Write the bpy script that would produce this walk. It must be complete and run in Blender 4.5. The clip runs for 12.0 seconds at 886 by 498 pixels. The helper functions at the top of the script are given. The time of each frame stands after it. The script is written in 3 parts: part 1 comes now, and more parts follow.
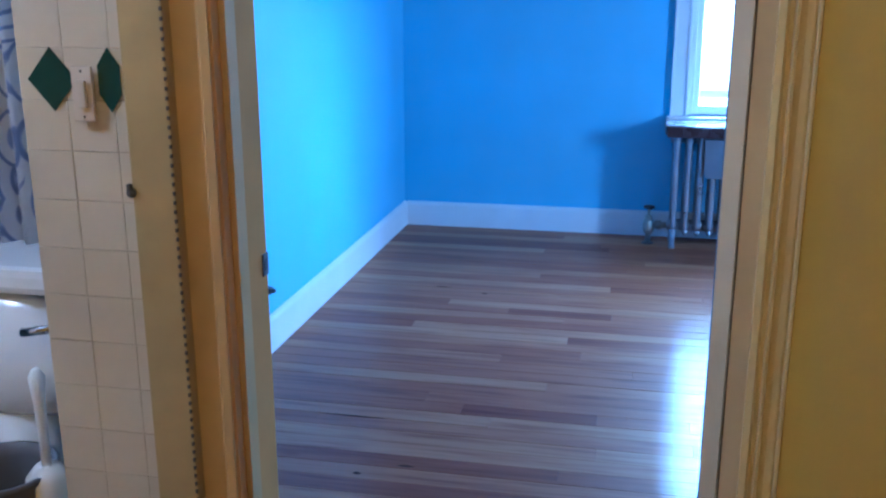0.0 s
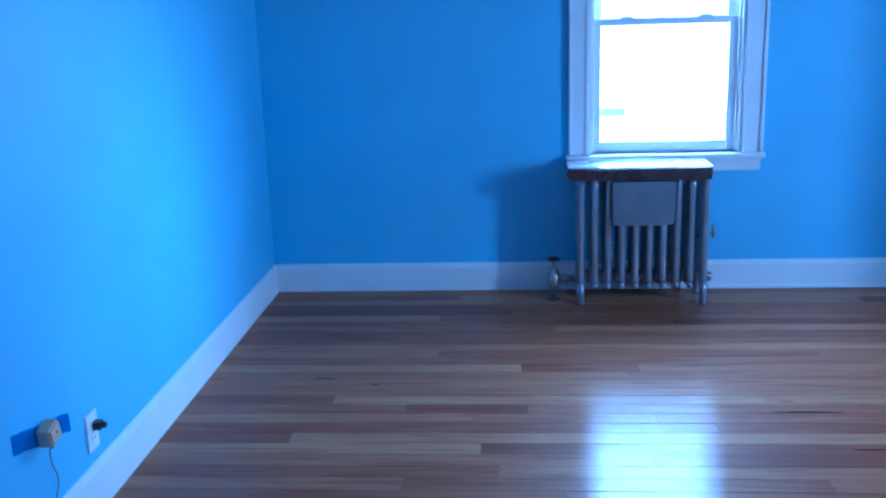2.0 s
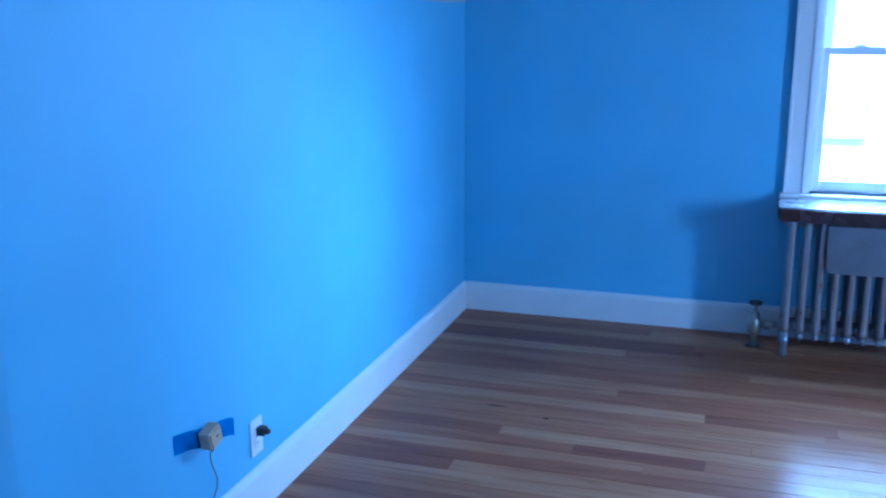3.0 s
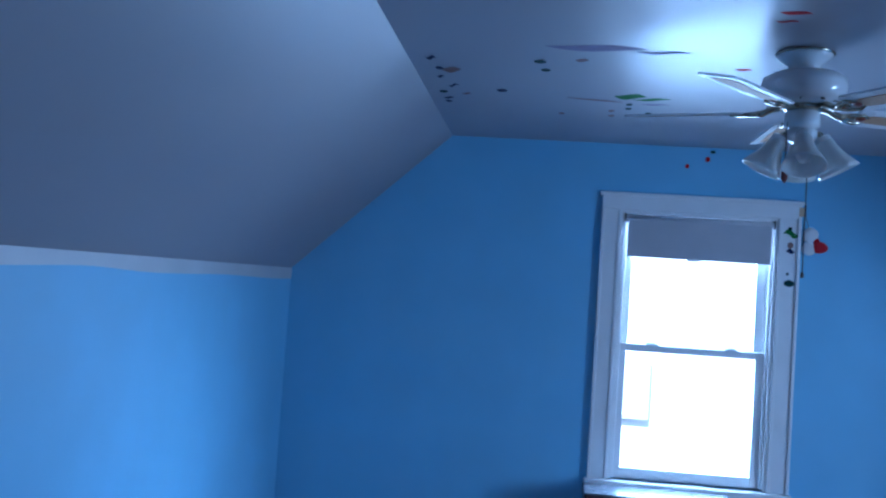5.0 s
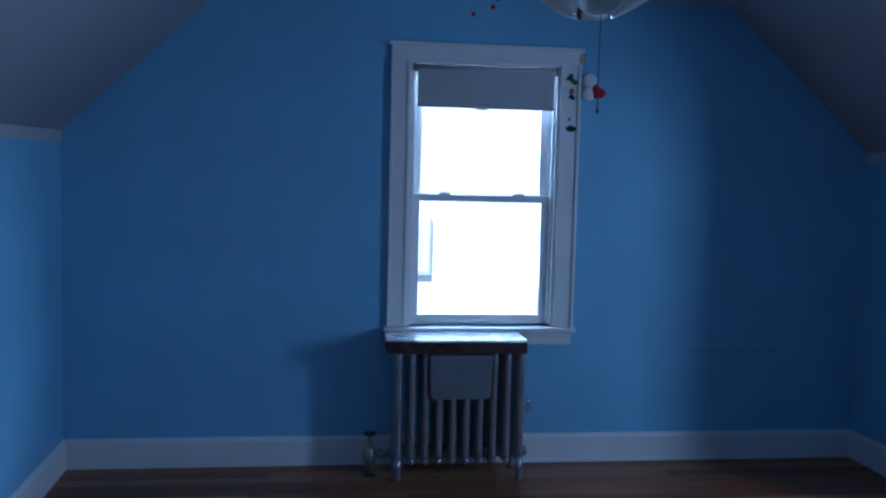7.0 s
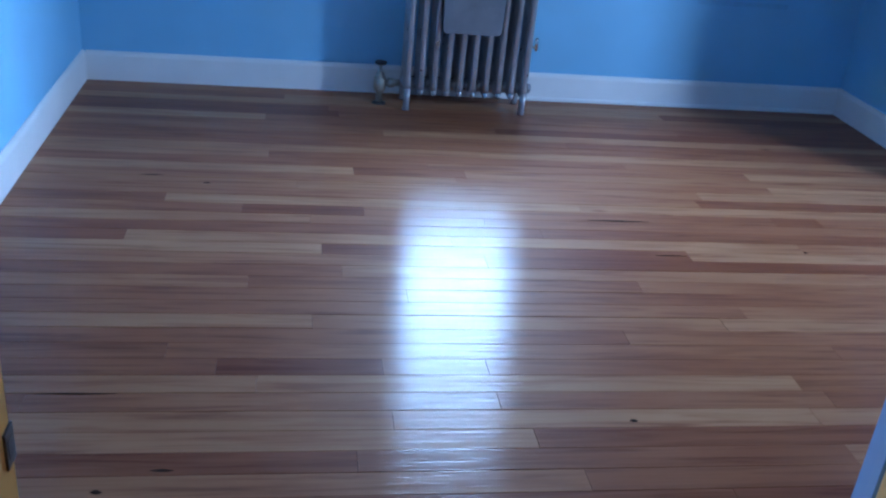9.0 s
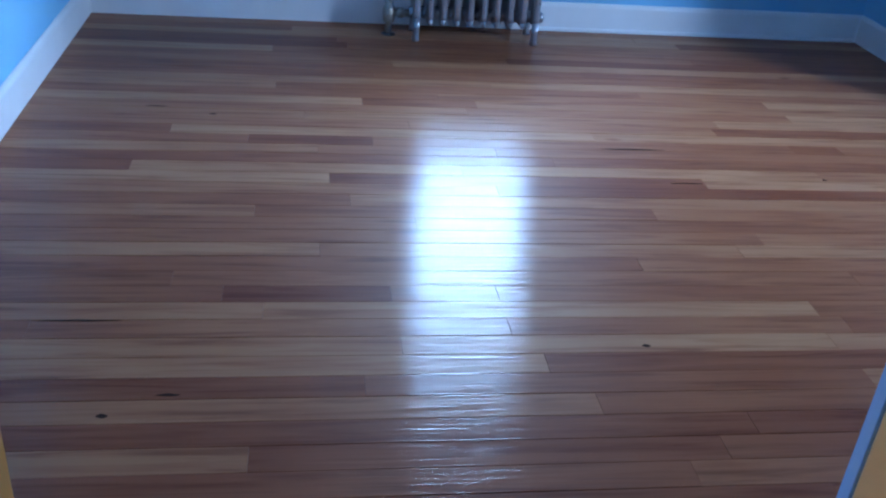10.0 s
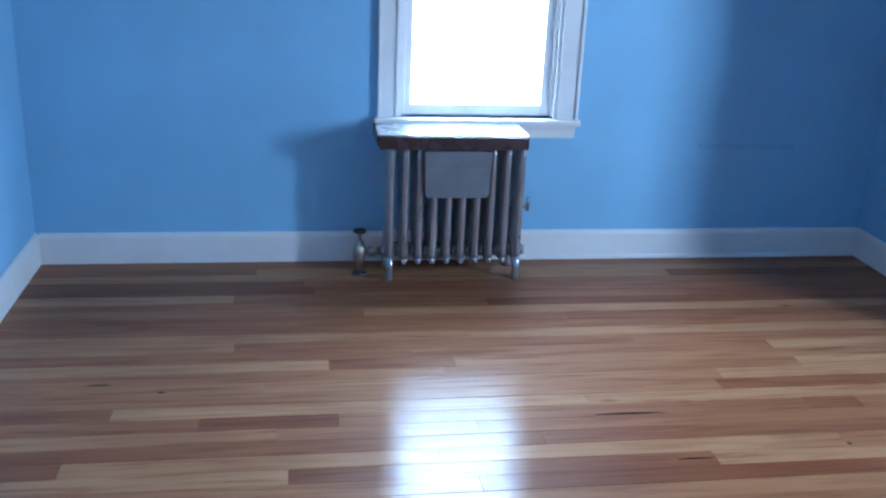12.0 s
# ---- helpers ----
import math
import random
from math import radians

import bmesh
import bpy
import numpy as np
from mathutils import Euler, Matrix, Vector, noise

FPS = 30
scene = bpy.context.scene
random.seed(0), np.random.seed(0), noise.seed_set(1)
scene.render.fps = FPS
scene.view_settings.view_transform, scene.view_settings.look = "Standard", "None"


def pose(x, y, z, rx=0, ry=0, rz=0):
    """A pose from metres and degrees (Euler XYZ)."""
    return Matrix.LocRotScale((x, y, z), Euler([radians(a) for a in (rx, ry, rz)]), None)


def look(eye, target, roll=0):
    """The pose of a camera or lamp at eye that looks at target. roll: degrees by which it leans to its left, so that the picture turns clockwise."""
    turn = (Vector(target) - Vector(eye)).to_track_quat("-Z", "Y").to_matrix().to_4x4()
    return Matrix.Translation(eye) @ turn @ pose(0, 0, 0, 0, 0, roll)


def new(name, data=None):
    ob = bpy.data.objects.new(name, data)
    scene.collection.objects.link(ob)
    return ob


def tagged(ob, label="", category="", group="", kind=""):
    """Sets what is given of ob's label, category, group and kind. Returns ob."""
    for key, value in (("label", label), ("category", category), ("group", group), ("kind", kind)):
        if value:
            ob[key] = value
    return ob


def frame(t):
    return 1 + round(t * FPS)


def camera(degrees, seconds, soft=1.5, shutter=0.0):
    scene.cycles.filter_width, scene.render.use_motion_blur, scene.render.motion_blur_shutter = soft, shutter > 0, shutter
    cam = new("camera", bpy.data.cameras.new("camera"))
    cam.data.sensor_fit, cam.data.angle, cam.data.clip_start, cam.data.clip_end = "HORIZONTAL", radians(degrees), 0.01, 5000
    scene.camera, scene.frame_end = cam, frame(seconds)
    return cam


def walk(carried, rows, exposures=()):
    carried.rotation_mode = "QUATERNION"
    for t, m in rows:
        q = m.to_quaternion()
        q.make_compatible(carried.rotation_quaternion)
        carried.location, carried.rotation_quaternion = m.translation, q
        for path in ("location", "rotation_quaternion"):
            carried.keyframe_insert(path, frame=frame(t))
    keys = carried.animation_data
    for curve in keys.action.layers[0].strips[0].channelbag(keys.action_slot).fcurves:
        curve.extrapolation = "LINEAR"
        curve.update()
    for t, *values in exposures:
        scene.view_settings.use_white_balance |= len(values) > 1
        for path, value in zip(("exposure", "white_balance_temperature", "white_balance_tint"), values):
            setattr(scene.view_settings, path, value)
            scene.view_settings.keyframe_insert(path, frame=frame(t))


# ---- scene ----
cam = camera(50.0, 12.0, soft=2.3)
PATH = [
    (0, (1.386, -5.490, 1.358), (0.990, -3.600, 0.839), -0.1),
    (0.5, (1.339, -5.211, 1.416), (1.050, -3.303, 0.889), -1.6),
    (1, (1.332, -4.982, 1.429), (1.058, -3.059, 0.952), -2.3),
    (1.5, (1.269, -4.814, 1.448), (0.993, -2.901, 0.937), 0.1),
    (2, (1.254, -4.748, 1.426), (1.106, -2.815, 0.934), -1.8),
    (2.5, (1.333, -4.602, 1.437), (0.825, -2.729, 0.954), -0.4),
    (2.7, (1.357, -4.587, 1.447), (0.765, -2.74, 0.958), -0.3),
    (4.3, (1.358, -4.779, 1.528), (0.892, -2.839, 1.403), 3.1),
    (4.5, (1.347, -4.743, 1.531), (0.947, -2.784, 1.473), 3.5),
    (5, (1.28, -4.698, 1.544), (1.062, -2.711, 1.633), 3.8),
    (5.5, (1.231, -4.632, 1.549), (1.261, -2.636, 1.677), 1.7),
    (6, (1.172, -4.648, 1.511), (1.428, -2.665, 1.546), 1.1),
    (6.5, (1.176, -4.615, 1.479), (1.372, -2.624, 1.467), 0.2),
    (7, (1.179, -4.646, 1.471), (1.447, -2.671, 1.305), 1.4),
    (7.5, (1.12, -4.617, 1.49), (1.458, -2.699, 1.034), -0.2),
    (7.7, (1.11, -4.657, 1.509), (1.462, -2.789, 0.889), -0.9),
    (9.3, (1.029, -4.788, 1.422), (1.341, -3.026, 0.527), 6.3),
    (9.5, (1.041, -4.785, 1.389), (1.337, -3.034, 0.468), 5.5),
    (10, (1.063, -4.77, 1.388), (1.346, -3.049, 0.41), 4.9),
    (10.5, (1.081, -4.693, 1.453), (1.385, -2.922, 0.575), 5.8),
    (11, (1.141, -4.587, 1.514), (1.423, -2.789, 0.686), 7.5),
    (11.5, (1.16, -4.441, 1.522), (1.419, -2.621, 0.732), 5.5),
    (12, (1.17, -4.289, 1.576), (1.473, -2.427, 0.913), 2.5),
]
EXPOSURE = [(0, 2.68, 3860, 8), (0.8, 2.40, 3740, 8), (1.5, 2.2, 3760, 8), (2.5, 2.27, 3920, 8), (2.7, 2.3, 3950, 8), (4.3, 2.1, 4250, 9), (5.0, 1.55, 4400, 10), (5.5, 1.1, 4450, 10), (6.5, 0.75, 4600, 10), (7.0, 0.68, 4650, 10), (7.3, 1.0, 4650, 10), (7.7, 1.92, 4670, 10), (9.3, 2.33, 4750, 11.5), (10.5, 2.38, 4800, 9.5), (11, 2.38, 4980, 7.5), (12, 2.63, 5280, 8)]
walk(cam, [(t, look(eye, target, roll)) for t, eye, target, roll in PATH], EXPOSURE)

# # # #

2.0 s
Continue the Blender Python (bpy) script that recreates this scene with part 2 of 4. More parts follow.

# # # #

# What is needed
Begin at the line that has "for key, value"; stop after the line that has "scene.view_settings.use_white_balance |= len(values)". Copy every line in that span exactly.

# Written solution
    for key, value in (("label", label), ("category", category), ("group", group), ("kind", kind)):
        if value:
            ob[key] = value
    return ob


def frame(t):
    return 1 + round(t * FPS)


def camera(degrees, seconds, soft=1.5, shutter=0.0):
    scene.cycles.filter_width, scene.render.use_motion_blur, scene.render.motion_blur_shutter = soft, shutter > 0, shutter
    cam = new("camera", bpy.data.cameras.new("camera"))
    cam.data.sensor_fit, cam.data.angle, cam.data.clip_start, cam.data.clip_end = "HORIZONTAL", radians(degrees), 0.01, 5000
    scene.camera, scene.frame_end = cam, frame(seconds)
    return cam


def walk(carried, rows, exposures=()):
    carried.rotation_mode = "QUATERNION"
    for t, m in rows:
        q = m.to_quaternion()
        q.make_compatible(carried.rotation_quaternion)
        carried.location, carried.rotation_quaternion = m.translation, q
        for path in ("location", "rotation_quaternion"):
            carried.keyframe_insert(path, frame=frame(t))
    keys = carried.animation_data
    for curve in keys.action.layers[0].strips[0].channelbag(keys.action_slot).fcurves:
        curve.extrapolation = "LINEAR"
        curve.update()
    for t, *values in exposures:
        scene.view_settings.use_white_balance |= len(values) > 1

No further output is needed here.